Jono Herrington argues that runbooks often serve as ornamental “comfort objects” rather than operational truth. When documentation isn’t treated as release-critical, on-call engineers revert to DM threads and tribal knowledge during production incidents.

Why This Matters

Technical reliability is frequently treated as a capture problem when it is actually an enforcement problem. Organizations often experience a “Brent-shaped” bottleneck where a single person on PTO stalls multiple workstreams because operational memory was never decentralized through verified documentation.
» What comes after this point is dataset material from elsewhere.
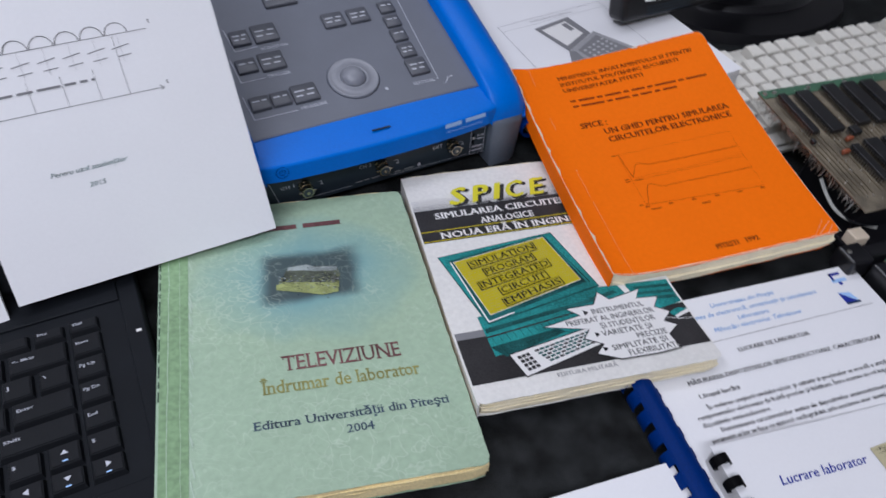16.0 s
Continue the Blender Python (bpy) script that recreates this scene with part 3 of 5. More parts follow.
def booklet_b():
    ob, inv, kids = booklet("white comb-bound booklet with circuit and screen pictures on its cover", SB, 0.0105, BLACKPL, "flat", 0, 0, 0, rise=lambda p: 0.0003, seed=3)
    pr = Print(SB)
    pr.bars(33.6, 31.6, 39.8, 2.0, RED, (5, 6))
    pr.text("SIMULAREA ÎN", 33.4, 46.8, 37, K, size=5.0, lean=0.12)
    pr.bars(73, 46.6, 22.5, 2.0, K, (7,))
    pr.text("A SEMNALELOR TV", 33.8, 53.8, 49, K, size=5.0, lean=0.12)
    pr.text("LUCRARE DE LABORATOR", 79, 194.7, 66.5, BLUE, size=6.0, lean=0.12, bold=0.012)
    kids.append(pr.done("title_lettering", None))
    pr = Print(SB)
    pr.face([(36.4, 103.3), (47.5, 103.0), (48.0, 113.4)][::-1], KM, 0)
    a = ((47.6, 65.4), (155.2, 65.8), (154.6, 113.7), (48.0, 113.0))
    pr.quad((47.2, 65.0), (155.6, 65.4), (155.0, 114.5), (47.6, 113.8), KG, 1)
    pr.quad(*a, PAPER, 2)
    rnd = random.Random(11)
    for u, v, x, y in YELLOWS:
        pr.rect(u, v, x, y + 0.4, KG, 4), pr.rect(u + 0.3, v + 0.3, x - 0.3, y - 1.3, YEL, 5), pr.rect(u + 0.2, y - 1.1, x - 0.1, y, WHT, 5)
        w, h = x - u, y - v
        pr.border([(u + w * 0.35, v + h * 0.2), (u + w * 0.62, v + h * 0.2), (u + w * 0.62, v + h * 0.38), (u + w * 0.35, v + h * 0.38)], 0.25, K, 6)
        pr.rect(u + w * 0.25, v + h * 0.5, u + w * 0.75, v + h * 0.57, OLIVE, 6), pr.rect(u + w * 0.3, v + h * 0.64, u + w * 0.7, v + h * 0.7, OLIVE, 6), pr.rect(u + 0.6, y - 0.8, x - 1, y - 0.3, KG, 6)
    for u, v in STUBS:
        pr.border([(u, v - 1), (u + 1.7, v - 1), (u + 1.7, v + 1), (u, v + 1)], 0.4, K, 4)
        pr.line([(u + 1.7, v), (u + 6, v + 0.2)], 0.3, K, 3)
    for u, v in BOXES:
        pr.border([(u, v), (u + 4.4, v), (u + 4.4, v + 4.2), (u, v + 4.2)], 0.35, K, 4)
        pr.line([(u + 0.7, v + 1.1), (u + 2.3, v + 1.8), (u + 3.8, v + 1.2)], 0.4, K, 4)
        pr.line([(u + 0.6, v + 3), (u + 2, v + 1.8), (u + 3.4, v + 3.1)], 0.3, K, 4), pr.rect(u + 1, v + 3.3, u + 3, v + 3.7, KG, 4)
    for u, v in DARKS:
        pr.rect(u, v, u + 2.8, v + 2.5, CHAR, 5), pr.rect(u + 0.6, v + 0.6, u + 1.7, v + 1.2, KG, 6), pr.rect(u + 0.4, v - 0.7, u + 2, v - 0.35, KG, 4)
    for pts in WIRES + WIRES_LOW + LINKS:
        pr.line(pts, 0.42, K, 3)
    for u, v, x in NOTES:
        pr.border([(u, v - 0.7), (x, v - 0.7), (x, v + 0.8), (u, v + 0.8)], 0.14, KG, 4), pr.bars(u + 0.5, v + 0.4, (x - u) - 1, 0.7, KG, (4, 3, 5))
    kids.append(pr.done("circuit_picture", None))
    pr = Print(SB)
    pr.face([(37.2, 167.0), (50.0, 166.8), (50.5, 178.8)][::-1], KM, 0)
    pr.quad((49.0, 125.5), (157.8, 126.1), (157.2, 179.4), (49.8, 179.2), KG, 1)
    pr.quad((49.4, 125.9), (157.4, 126.5), (156.8, 178.6), (50.2, 178.4), PAPER, 2)
    def screen(u0, v0, u1, v1, note=0.0):
        w, h = u1 - u0, v1 - v0
        pr.rect(u0, v0, u1, v1, KM, 3)
        pr.rect(u0, v1 - 0.25, u1, v1, KG, 4), pr.rect(u1 - 0.25, v0, u1, v1, KG, 4)
        pr.rect(u0 + w * 0.17, v0 + 0.3, u1 - 1.0, v1 - 1.5, SCR, 4)
        for k in range(6):
            pr.rect(u0 + w * 0.09, v0 + 0.9 + k * (h - 2.6) / 6, u0 + w * 0.145, v0 + 1.3 + k * (h - 2.6) / 6, CHAR, 4)
            pr.rect(u0 + w * (0.2 + 0.11 * k), v1 - 1.25, u0 + w * (0.25 + 0.11 * k), v1 - 0.9, CHAR, 4)
        pr.rect(u0 + w * 0.035, v0 + h * 0.3, u0 + w * 0.06, v0 + h * 0.6, CHAR, 4), pr.rect(u0 + w * 0.5, v1 - 0.6, u0 + w * 0.6, v1 - 0.3, CHAR, 5)
        if note:
            pr.rect(u0, v0 - 0.8, u0 + w * note, v0 - 0.25, KG, 3)
    cols = ((52.8, 66.8, 0.0), (68.8, 83.8, 0.12), (85.7, 100.8, 0.5), (102.9, 117.8, 0.5))
    for c in cols:
        screen(c[0], 130.9, c[1], 141.9, c[2]), screen(c[0], 143.2, c[1], 154.0, c[2])
    screen(53.0, 155.2, 66.9, 165.8), screen(53.0, 167.1, 66.9, 176.4), screen(68.8, 167.1, 84.0, 176.4, 0.5)
    for v, hh in ((131.0, 10.7), (143.5, 10.4), (166.6, 10.0)):
        screen(141.9, v, 155.2, v + hh, 0.9)
    rnd = random.Random(5)
    for v, hh in ((129.5, 12.4), (143.3, 13.6), (164.2, 12.4)):
        pr.rect(118.9, v, 140.2, v + hh, KM, 3)
        pr.rect(122.8, v + 0.5, 138.4, v + hh - 1.7, WHT, 4)
        for k in range(7):
            m = (PINK, TEAL, KM, SKYLAB)[k % 4]
            y = v + 1.4 + k * (hh - 3.2) / 7
            pr.line([(123.2 + i * 1.4, y + rnd.uniform(-0.4, 0.4)) for i in range(11)], 0.2, m, 5)
            pr.line([(123.2 + i * 2.4, y + 0.7) for i in range(7)], 0.12, KL, 5)
        for k in range(9):
            pr.rect(120.3, v + 0.8 + k * (hh - 2) / 9, 122.2, v + 1.3 + k * (hh - 2) / 9, CHAR, 4)
        for k in range(8):
            pr.rect(124.5 + k * 1.7, v + hh - 1.3, 125.3 + k * 1.7, v + hh - 0.9, CHAR, 4)
        pr.rect(118.9, v - 0.1, 129.0, v + 0.25, CHAR, 4)
    kids.append(pr.done("screens_picture", None))
    adopt(ob, kids)
    comb_on(ob, SB, BLACKPL, "flat", 0.0066, -0.0046, -0.0028, 0.0042)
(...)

The cost of this “narrative management” is a high interest rate on stability, where recurring failures are treated as leadership signals rather than engineering mysteries.

Key Insights

  • Concept: Separation of ‘Mitigated’ vs ‘Closed’ states ensures that customer impact is controlled while prevention work is verified and shipped before a ticket is finalized.
  • Fact: The ‘Brent-shaped’ week occurs when one person on PTO stalls three lanes of work, revealing that an organization has mistaken URL access for distributed capability (Herrington, 2026).
  • Concept: Behavior contracts over documentation theater, using release checklists that cannot be marked done without a link to an updated runbook section.
  • Tool: Verifying runbook steps in staging by a named owner ensures that operational memory is functional and not just ‘paper compliance’ for auditors.

Practical Applications

  • Use Case: Release leads gating a shipment until a diff in the runbook is provided alongside the code diff to ensure documentation matches production reality.
  • Pitfall: Relying on ‘heroics’ to unblock releases, which hides missing operational memory and stores risk in individual humans instead of systems.
  • Use Case: Tracking the percentage of incidents with runbook updates completed before the next release to measure true reliability compounding.
  • Pitfall: Managing reliability through quarterly dashboards and narratives rather than verifying that teams run operational docs under normal Tuesday load.